Some progress and some answers. First, the progress:
As usual, not as rapid as I’d like, but work limits the amount of time I have to stitch. Now on to the answers to questions in my inbox:
What stitch are you using for the dark areas in the current band?
I settled on Italian double sided stitch (aka Arrowhead stitch), as shown on page 32 of The Proper Stitch by Darlene O’Steen . (I found my copy years ago when it first came out, at the now long gone Yarn Shop in College Park, Maryland.) However, I’m finding that over 2×2 threads I can’t pull it tightly enough to emphasize the holes and make the appearance as mesh-like as I want. There’s just not enough room to compact the weave of my ground cloth sufficiently. If I do another piece using this technique, I’ll work over 3×3, or find a more loosely woven ground.
This is a squirrelly looking band. Is it original?
It’s a redaction of a 16th century artifact in the collection of the Metropolitan Museum of Art, Accession Number 79.1.59 . It’s one of the many patterns that will be in The Second Carolingian Modelbook.
Which end is up?
I haven’t decided yet.
Why is the current band so big?
No particular reason. I saw it, charted it out and decided to play test it. Yes, it’s at a larger scale than the patterns I’ve worked so far, but it won’t be the largest pattern on the piece, nor will it be the least dense. When it’s done this strip will span the entire width of my stitching area. I’ll run some other patterns perpendicular to the established direction, framing the part I’ve already worked. On the other side of this current band will be several more wide bands of various types. They may also be worked horizon to horizon. I’m improvising as I go along.

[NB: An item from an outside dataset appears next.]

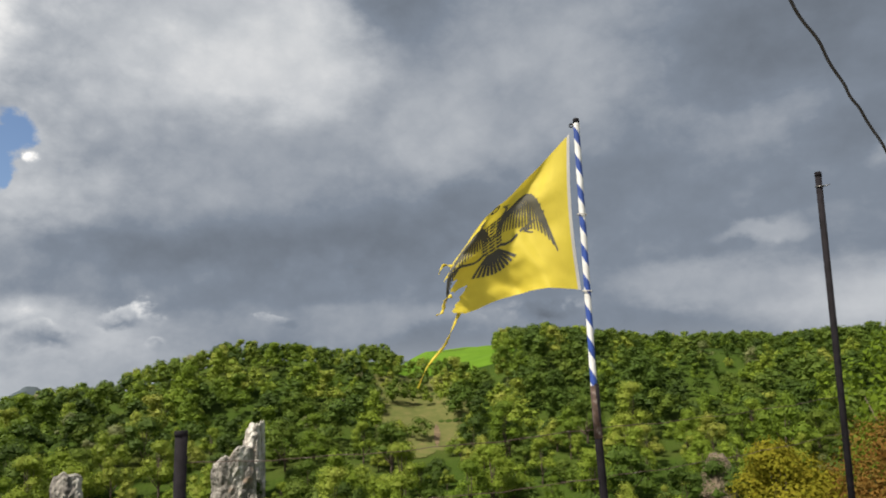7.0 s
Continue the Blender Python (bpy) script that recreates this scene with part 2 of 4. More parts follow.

Have you done any planning at all?
Yes, in a way, but not by orchestrating the entire piece beforehand. Instead I set ground rules. I established stitching bounds and guidelines. I marked the outline and centers of the total stitching area, and added some additional guidelines at 1/4 width and length intervals. I am leaving four threads bare between all stitched units. I’m trying to balance density as I go. I’m working with only one color (good old DMC 310 black), using either one or two strands, depending on the effect I want to achieve. Eventually there will be spots in the ground for which I cannot find or adapt strips or spot motifs of suitable width or height. For those places I intend to use additional fillings from the Blackwork Fillings Collection. And I’m trying to use all-new patterns – stuff I haven’t stitched before, with the goal of experimenting with as many of my new book’s patterns as possible. So you can think of this as a preview of things to come.

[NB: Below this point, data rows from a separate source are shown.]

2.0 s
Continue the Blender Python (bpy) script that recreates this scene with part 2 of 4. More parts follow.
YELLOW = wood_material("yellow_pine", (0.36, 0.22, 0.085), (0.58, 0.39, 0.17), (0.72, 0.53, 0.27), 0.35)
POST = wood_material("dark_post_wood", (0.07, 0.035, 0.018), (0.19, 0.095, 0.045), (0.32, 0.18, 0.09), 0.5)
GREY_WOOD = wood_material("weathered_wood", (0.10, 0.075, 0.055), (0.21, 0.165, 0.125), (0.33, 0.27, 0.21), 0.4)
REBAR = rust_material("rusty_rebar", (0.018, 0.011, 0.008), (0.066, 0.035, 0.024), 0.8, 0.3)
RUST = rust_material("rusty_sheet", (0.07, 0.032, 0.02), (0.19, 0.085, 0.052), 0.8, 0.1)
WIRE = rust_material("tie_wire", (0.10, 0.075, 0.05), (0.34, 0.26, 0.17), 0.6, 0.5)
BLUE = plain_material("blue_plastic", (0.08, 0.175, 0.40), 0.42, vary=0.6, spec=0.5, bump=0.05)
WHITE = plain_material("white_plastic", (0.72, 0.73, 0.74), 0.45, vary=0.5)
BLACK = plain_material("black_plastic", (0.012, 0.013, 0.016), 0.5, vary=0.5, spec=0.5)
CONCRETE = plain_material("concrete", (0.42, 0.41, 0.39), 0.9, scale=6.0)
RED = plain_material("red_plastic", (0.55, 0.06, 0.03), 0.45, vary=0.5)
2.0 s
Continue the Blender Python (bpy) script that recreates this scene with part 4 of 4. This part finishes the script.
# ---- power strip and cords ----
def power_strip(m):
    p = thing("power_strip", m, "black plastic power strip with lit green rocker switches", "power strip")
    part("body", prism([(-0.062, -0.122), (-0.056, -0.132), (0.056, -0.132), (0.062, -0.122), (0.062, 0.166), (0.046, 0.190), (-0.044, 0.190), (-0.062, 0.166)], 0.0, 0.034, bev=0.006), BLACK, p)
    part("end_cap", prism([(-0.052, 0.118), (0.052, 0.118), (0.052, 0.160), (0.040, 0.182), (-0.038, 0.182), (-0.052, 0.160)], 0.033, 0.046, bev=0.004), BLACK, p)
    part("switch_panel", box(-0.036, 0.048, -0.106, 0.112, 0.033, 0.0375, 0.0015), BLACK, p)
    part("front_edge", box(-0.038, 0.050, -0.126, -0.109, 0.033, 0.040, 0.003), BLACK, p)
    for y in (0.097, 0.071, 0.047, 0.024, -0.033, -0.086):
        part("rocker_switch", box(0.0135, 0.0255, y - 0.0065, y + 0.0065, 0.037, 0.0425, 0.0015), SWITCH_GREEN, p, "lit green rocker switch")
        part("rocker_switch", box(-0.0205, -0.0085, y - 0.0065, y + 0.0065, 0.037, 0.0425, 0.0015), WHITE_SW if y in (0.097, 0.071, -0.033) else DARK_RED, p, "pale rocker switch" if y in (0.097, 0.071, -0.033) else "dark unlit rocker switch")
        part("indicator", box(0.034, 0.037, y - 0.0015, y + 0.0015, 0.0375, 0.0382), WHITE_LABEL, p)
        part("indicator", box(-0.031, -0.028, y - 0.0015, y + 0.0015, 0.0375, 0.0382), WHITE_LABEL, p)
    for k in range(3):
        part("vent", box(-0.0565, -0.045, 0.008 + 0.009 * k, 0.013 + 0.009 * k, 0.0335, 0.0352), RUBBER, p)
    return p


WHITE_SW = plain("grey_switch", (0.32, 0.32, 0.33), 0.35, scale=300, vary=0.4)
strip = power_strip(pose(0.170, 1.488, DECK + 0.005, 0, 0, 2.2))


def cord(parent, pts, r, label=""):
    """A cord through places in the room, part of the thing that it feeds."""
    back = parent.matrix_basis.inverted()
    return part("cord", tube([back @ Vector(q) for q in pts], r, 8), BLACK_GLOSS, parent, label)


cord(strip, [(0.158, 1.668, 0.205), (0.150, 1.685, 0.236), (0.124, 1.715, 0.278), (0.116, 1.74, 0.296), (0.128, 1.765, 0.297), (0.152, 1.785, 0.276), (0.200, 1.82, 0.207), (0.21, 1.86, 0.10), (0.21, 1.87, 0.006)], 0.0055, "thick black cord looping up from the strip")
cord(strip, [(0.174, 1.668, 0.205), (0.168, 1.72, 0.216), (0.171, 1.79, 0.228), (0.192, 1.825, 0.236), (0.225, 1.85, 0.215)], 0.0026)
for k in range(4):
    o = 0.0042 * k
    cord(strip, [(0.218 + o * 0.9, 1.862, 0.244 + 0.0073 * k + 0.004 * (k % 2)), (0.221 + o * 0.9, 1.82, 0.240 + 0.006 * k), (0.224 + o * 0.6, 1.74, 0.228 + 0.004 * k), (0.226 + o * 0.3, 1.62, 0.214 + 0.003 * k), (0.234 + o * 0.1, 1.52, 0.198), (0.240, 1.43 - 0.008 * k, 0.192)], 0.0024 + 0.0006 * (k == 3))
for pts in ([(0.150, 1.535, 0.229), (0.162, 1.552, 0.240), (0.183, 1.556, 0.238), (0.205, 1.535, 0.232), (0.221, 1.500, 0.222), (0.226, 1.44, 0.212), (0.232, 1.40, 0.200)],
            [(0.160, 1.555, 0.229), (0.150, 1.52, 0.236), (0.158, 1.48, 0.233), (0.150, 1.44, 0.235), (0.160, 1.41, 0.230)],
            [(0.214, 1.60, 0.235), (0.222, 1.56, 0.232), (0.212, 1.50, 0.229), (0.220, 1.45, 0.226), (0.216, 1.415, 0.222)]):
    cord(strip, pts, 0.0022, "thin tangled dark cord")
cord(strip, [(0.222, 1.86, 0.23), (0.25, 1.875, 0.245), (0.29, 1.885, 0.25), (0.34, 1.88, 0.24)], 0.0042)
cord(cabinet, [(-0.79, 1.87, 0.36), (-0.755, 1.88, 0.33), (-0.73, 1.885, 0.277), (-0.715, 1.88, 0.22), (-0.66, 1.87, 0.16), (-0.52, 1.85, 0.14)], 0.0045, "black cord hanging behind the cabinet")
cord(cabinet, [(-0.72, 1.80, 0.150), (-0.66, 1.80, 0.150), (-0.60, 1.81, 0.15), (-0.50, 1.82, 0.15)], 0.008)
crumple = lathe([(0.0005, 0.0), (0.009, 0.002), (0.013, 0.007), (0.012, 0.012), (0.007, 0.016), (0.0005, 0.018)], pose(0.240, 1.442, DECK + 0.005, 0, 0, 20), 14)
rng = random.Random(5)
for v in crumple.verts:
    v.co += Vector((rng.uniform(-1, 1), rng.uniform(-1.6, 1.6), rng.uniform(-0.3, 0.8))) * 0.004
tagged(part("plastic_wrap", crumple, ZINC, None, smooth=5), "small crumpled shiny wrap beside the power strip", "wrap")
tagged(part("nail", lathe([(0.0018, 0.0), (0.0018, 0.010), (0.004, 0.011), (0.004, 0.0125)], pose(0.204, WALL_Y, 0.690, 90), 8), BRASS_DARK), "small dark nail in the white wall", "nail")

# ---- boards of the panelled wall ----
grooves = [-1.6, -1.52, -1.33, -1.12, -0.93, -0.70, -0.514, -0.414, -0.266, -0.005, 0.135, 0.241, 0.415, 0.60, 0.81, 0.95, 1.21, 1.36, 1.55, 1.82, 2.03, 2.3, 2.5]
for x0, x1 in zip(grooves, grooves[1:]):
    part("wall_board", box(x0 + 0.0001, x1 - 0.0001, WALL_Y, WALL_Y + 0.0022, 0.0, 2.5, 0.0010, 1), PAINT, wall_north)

Why aren’t you jumbling these up instead of making reproductions? There are tons of beautiful repro samplers out there you can stitch. Why go to all this trouble?
Because stitching someone else’s repro isn’t something I’m interested in doing. I do admire those pattern drafters and stitchers who chose to do those things, but I find the concept has no appeal for me personally.
I’ve written about this before. (It’s the base stance that makes me a “rogue Laurel” in the SCA.) Exact replication is an extremely high form of craftsmanship to be sure, but it doesn’t manifest the highest level of understanding. Just as in a martial art, being able to reproduce the kata – the formal training exercises – shows extreme skill, but it’s something else entirely to be able to take the kata’s movement vocabulary, and improvise if attacked. Not everyone who can demonstrate kata in the dojo can turn that knowledge into effective fighting. Being able to go beyond kata skills is what differentiates the master from the adept. It’s the same for needlework. Reproductions are kata. Making an entirely new piece from the same vocabulary, such that were the new item to be transported back in time it would fit right in – that’s mastering true understanding. Now my current piece is NOT something that could be transported back in time that seamlessly. I do not make that claim. It’s only a training and teaching exercise. But it is one that’s stretching me in new ways – directions I could never achieve by working a stitch for stitch artifact reproduction, or from someone else’s chart or kit.
I intend to keep learning, and I invite you to learn with me. Needlework is a very safe subset of life in general. But make it exiting. Face uncertainty and possible failure. Think about taking inspiration from whatever you find, wherever you find it. Go for broke, combine old forms in new ways (or new forms in old ways). Start with a blank cloth and bungee jump with me. The ride can be scary at times, but it’s tons of fun.